AR [29:13]: And finally, do you have any words for science-communication researchers and practitioners on this topic of engaging the public with AI?

JE [29:23]: And you want to kind of come up with a project that deals with… So to think about, “OK, well, what do I think is going wrong?” Because if you can start from what’s going wrong, you can start to say, “OK, how can people be brought gently, carefully, sensitively and with a sense of humour – or not! – to a recognition of something that they might be getting led to accept, but might actually not accept if they were given a conscious choice, A or B?” So I think it’s really about starting from that set of questions about, well, “What do I see is wrong? How do I take it away?”

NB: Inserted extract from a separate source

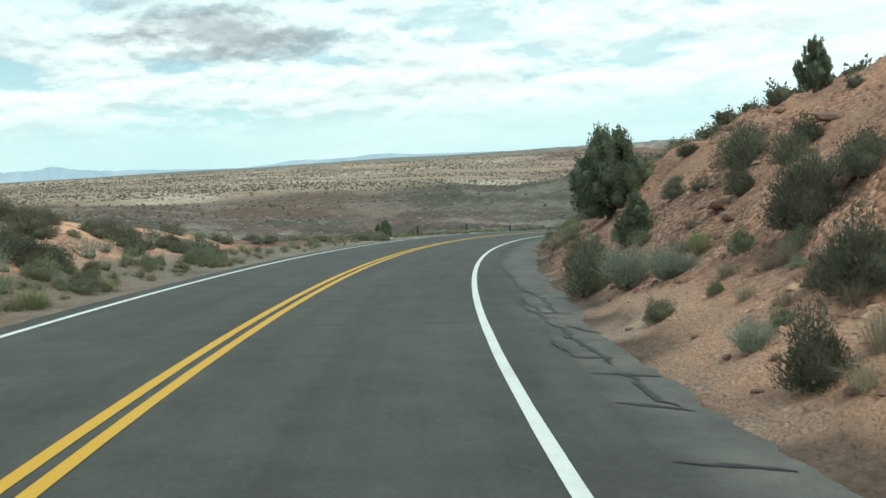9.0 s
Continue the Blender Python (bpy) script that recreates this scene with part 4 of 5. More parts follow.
def juniper(name, w, h, count, seed, cone=False, open_=0.0, label="", leaf=0.09, twin=False):
    """Trunk with limbs, and a crown of many upright sprays; returns the thing, standing at the origin."""
    rn = np.random.RandomState(seed)
    tree = new(name)
    bits = []
    thick = .55 if open_ else 1.0
    stems = 6 if not cone else 3
    for k in range(stems):
        a = k * 2 * np.pi / stems + rn.rand() * .7
        reach = w * (.10 + .16 * rn.rand()) * (0.5 if cone else 1)
        top = h * (.50 + .30 * rn.rand()) * (1 - .25 * reach / w)
        pts = [(0, 0, -.15), (math.cos(a) * reach * .35, math.sin(a) * reach * .35, top * .3),
               (math.cos(a) * reach * .85, math.sin(a) * reach * .85, top * .68), (math.cos(a) * reach, math.sin(a) * reach, top * .97)]
        bits.append(limb(pts, [h * .032 * thick, h * .024 * thick, h * .014 * thick, h * .004]))
        for q in range(9 if open_ else 2):
            b = a + rn.uniform(-1.4, 1.4)
            p0 = np.array(pts[1 + q % 3])
            p1 = p0 + np.array([math.cos(b), math.sin(b), .55]) * w * (.12 + .10 * rn.rand()) * (.6 if cone else 1)
            bits.append(limb([p0, (p0 + p1) / 2 + [0, 0, -.03], p1], [h * .014 * thick, h * .010 * thick, h * .003]))
    V, F = join(bits)
    part("trunk", mesh_of("trunk", V, F, M_BARK, smooth=True), tree, "grey shaggy bark")
    # the crown: upright flame-shaped masses, lumpy, covered with small sprays
    C, R, Z = [], [], []
    if cone or twin:
        for x0, y0, tall, wide in ([(0, 0, 1.0, .46)] if cone else [(-.20, .05, .97, .35), (.19, -.06, 1.0, .34), (0, .12, .80, .36), (.02, -.2, .74, .36), (.3, .1, .55, .26)]):
            for k in range(8):
                z = h * tall * (.07 + .113 * k)
                q = .07 * (1 - .1 * k)
                C.append((x0 * w + rn.uniform(-q, q) * w, y0 * w + rn.uniform(-q, q) * w, z))
                R.append(w * wide * (1 - .108 * k) * rn.uniform(.86, 1.1))
                Z.append(h * tall * .155)
    else:
        n = 34 if not open_ else 24
        for k in range(n):
            u = (k + .5) / n
            z = h * (.10 + .78 * u)
            reach = w * .5 * math.sin(math.pi * (.20 + .76 * u)) ** .75
            R0 = w * rn.uniform(.085, .15) * (1 - .35 * u)
            a = k * 2.4 + rn.uniform(-.4, .4)
            q = max(0.0, reach - R0) * rn.uniform(.72, 1.08)
            tall = h * rn.uniform(.10, .17)
            C.append((math.cos(a) * q, math.sin(a) * q, z + h * rn.uniform(-.03, .03)))
            R.append(R0)
            Z.append(tall)
        for k in range(0 if open_ else 9):
            # the inner mass, and the spires on top of it
            a = k * 2.2
            q = w * (.10 if k < 5 else .17)
            C.append((math.cos(a) * q, math.sin(a) * q, h * (.28 + .13 * k if k < 5 else rn.uniform(.76, .86))))
            R.append(w * (.24 - .02 * k if k < 5 else .06))
            Z.append(h * (.20 if k < 5 else .15))
    C, R, Z = np.array(C), np.array(R), np.array(Z)
    tri = np.stack([R, R, Z], 1)
    bits = [] if open_ else [core(C[m], R[m] * .70, rn, Z[m] / R[m], 7, 6) for m in range(len(C))]
    # knobbly tufts all over those masses
    n = max(90, count // 48)
    k = rn.choice(len(C), n * 3, p=R * Z / (R * Z).sum())
    d = unit(rn.normal(size=(n * 3, 3)))
    T = C[k] + d * tri[k] * (.52 + .60 * rn.rand(n * 3))[:, None]
    inside = np.zeros(len(T), bool)
    for m in range(len(C)):
        inside |= (((T - C[m]) / tri[m]) ** 2).sum(1) < .30
    hole = np.sin(T[:, 0] * 10 / w + seed) * np.sin(T[:, 1] * 10 / w - seed) * np.sin(T[:, 2] * 9 / w + 1.0)
    ok = ~inside & (hole < (2.0 if not open_ else .62 - open_))
    T, d = T[ok][:n], d[ok][:n]
    size = w * (.020 + .024 * rn.rand(len(T)))
    k = rn.choice(len(T), count, p=size ** 2 / (size ** 2).sum())
    e = unit(rn.normal(size=(count, 3)))
    P = T[k] + e * (size[k] * (.30 + .80 * rn.rand(count)))[:, None] * [1, 1, 2.1]
    go = unit(e * .7 + d[k] * .45 + [0, 0, .85] + rn.normal(size=P.shape) * .35)
    L = leaf * (.5 + 1.0 * rn.rand(len(P)))
    bits.append(leaves(P, go, L, L * .30, rn))
    V, F = join(bits)
    V[:, 2] = np.maximum(V[:, 2], 0.02)
    part("crown", mesh_of("crown", V, F, M_JUNIPER), tree)
    return tagged(tree, label, "tree")


def stand(thing, s, r, turn=0.0, size=1.0, dz=-0.03, flat=1.0):
    thing.matrix_basis = Matrix.Translation(spot(s, r, dz)) @ Matrix.Rotation(turn, 4, "Z") @ Matrix.Diagonal((size, size, size * flat, 1))
    return thing


def copy_at(thing, s, r, turn, size, label="", flat=1.0):
    c = copy_thing(thing, Matrix())
    stand(c, s, r, turn, size, flat=flat)
    return tagged(c, label) if label else c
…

And this is why, you know, Laura and I always say, “We work with ‘artificial artificial intelligence’.” You know, it’s always that derivative version because with that derivative version, we can actually control the narrative a little bit to help people see what’s going on. So I think that that would kind of be the key, is to sort of start from that human question. That’s easy enough to do, but actually figuring out how to, how to bring it down to the level where somebody’s going to say, “Ooh, yeah, I hadn’t thought about that, but that is my life right there.” If you can get that right, the rest will fall into place.

AR [30:29]: Jennifer, thank you so very much for joining us on this episode of the COALESCE podcast.

JE [30:32]: You’re welcome. Thank you for having me.